For instance, in group (a), with the text “A bridge is built over the river”, the image generated by the Txt2Img-MHN (VQVAE) model has an unclear lower left edge of the bridge, making it difficult to discern ground features, and it fails to capture the local structural features of the image. The Txt2Img-MHN (VQGAN) model’s image shows a deformed and blurred bridge with no clear distinction from the background. The VQ-Diffusion model’s image has relatively clear boundaries but shows deformation at the upper right edge of the bridge and distortion in the bridge area. The RSVQ-Diffusion model’s image, however, presents a complete bridge structure with clear boundaries and shadows beneath the bridge, enhancing realism and spatial coherence. In group (b), the Txt2Img-MHN models generate images with blurred and deformed stadium boundaries and indistinguishable details. The VQ-Diffusion model’s stadium edge has an unreasonable shape, and the surrounding buildings are deformed. The RSVQ-Diffusion model generates a clear image of the stadium with a visible central circle and clear, reasonable boundaries. In group (c), the Txt2Img-MHN models produce images with basic spatial structures but blurred details, while the VQ-Diffusion model’s left black area has an unnatural color texture distribution. The RSVQ-Diffusion model generates images with a reasonably structured river and clear details. In group (d), the Txt2Img-MHN models’ images have blurred building boundaries and overlapped ground features. The VQ-Diffusion model’s image shows deformed and distorted building boundaries, while the RSVQ-Diffusion model generates images with neatly arranged buildings and clear boundaries, displaying visually realistic images. In groups (e) to (h), other models’ images exhibit blurred details, deformed ground features, twisted boundaries, and missing target areas. The RSVQ-Diffusion model’s images show a natural texture distribution at the beach–sea boundary, orderly structured baseball fields and buildings, a consistent spatial distribution of residential areas and roads, and clear, reasonable surrounding ground features of swimming pools. These target areas are rich in detail, have realistic colors, and have different regional structures that match the distribution of real remote sensing images, clearly outperforming the other models.
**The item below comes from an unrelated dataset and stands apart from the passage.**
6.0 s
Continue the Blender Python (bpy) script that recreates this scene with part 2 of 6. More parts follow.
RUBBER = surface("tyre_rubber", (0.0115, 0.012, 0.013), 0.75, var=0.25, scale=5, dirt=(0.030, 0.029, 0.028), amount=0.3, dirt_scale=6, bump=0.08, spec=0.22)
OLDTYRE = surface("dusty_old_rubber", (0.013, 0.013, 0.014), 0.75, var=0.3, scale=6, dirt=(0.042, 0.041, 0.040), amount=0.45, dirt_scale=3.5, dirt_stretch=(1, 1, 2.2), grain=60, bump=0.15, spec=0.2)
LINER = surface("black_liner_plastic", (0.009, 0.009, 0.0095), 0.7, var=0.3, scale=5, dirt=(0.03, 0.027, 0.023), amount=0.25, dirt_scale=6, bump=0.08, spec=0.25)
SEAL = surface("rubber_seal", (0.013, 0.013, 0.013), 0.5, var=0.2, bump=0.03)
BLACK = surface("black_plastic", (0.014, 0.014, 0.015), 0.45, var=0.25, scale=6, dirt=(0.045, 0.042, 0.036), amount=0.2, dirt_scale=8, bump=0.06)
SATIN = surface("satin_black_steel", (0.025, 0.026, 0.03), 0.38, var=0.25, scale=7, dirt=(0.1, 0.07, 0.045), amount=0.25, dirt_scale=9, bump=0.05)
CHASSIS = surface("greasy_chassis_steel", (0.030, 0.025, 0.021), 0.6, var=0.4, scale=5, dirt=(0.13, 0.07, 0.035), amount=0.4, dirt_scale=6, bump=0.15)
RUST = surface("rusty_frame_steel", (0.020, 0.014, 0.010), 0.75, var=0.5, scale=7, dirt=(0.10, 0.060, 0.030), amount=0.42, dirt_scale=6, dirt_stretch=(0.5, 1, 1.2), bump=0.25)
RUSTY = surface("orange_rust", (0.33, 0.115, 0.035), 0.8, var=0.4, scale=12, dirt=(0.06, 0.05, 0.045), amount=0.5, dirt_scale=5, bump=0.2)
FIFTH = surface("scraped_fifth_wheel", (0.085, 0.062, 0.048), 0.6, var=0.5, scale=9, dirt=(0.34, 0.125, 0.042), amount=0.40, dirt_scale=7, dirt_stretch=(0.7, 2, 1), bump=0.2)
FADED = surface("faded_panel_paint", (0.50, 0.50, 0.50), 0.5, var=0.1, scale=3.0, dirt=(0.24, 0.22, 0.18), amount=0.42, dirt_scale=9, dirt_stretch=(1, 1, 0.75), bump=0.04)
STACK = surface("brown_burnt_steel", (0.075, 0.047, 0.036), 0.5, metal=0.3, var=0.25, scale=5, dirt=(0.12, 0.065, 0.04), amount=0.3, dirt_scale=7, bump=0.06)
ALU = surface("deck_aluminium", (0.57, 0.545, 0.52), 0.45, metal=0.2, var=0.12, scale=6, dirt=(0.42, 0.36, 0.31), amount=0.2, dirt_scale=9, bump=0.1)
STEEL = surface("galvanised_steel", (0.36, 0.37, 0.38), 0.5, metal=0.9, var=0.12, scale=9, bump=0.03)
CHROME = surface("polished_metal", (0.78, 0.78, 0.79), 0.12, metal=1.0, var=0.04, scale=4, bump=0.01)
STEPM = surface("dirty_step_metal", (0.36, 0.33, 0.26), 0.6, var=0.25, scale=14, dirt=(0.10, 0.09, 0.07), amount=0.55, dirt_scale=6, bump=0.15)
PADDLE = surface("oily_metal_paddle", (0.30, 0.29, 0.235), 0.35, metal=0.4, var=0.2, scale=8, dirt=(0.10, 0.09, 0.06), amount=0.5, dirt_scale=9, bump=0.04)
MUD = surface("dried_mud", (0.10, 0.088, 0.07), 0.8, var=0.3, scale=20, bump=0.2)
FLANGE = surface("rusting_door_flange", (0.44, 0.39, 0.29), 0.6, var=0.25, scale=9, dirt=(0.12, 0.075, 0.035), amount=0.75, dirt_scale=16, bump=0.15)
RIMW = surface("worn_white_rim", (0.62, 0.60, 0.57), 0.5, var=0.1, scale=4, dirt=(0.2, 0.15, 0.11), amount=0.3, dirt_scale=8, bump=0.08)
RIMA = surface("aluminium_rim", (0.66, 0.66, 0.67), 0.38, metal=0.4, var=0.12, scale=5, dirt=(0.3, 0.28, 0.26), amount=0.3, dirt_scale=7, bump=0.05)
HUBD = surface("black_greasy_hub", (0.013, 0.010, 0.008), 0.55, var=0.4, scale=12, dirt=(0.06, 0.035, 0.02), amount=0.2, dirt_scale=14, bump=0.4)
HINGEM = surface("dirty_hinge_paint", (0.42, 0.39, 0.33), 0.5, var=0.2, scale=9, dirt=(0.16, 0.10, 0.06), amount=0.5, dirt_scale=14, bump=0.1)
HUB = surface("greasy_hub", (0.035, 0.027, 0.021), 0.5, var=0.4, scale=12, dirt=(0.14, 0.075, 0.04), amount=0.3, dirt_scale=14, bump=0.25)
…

Based on the evaluation metrics and generated images from the comparative experiments, it is evident that the RSVQ-Diffusion model significantly outperforms the other three models. The images generated by the RSVQ-Diffusion model exhibit clearer ground features and boundaries, with minimal blurring and distortion. The spatial structure is more consistent, with reasonable positional relationships between ground features, avoiding overlapping and misalignment issues. Visually, the images more closely resemble real images with natural textures and materials. Additionally, the semantic information satisfies the scenes described in the input text.
5. Conclusions
The proposed RSVQ-Diffusion model achieves high-quality remote sensing image generation that aligns well with input semantic information. By incorporating the spatial characteristics of remote sensing images into the diffusion image decoder and employing the sequential local perception mechanism integrated with the Transformer architecture, the RSVQ-Diffusion model effectively generates target remote sensing images based on the input text. The generated images exhibit clear local details, reasonable spatial structure, and closely align with remote sensing image characteristics, achieving both controllability and realism. Additionally, we conducted a comprehensive comparative analysis to evaluate the impact of various improvements on the model’s image generation quality. The experimental results indicate that the RSVQ-Diffusion model outperforms other models across various evaluation metrics and in terms of generated image quality, such as detail richness and reduced distortion and deformation. The improvement in FID scores demonstrates higher realism and closer resemblance to real images. The increase in CLIP scores reflects better alignment of generated images with input text, and the enhancement in ISs highlights superior image diversity. This study extends the application of diffusion models and Transformer architectures to the field of remote sensing imagery, broadening the research scope of remote sensing image generation methods. The RSVQ-Diffusion model generates remote sensing images with high fidelity, spatial consistency, and rich details, which can enhance data for remote sensing image processing tasks, simulate specific scenarios, and provide robust support for fields such as environmental monitoring, urban planning, and agricultural management.
Although the proposed methods in this study have significantly improved the realism of remote sensing image generation and text–image matching accuracy, the existing remote sensing datasets lack extensively labeled text data, making manual labeling difficult and limiting the variety of generated images. There is room for further improvement in the model’s generation capabilities and performance. In future work, we will focus on two main aspects: First, we aim to collect and construct diverse, high-resolution remote sensing image datasets to support large-scale generation tasks. Second, we will conduct in-depth research into Transformer architecture variants to optimize computational efficiency. This will enable us to improve training efficiency and inference speed, all while maintaining robust model performance. Lastly, by incorporating control conditions, such as metadata and geolocation information, and utilizing prior information like time and weather conditions, we aim to generate more informative remote sensing images. This will enhance the model’s ability to generate realistic images, further improving its practical applications.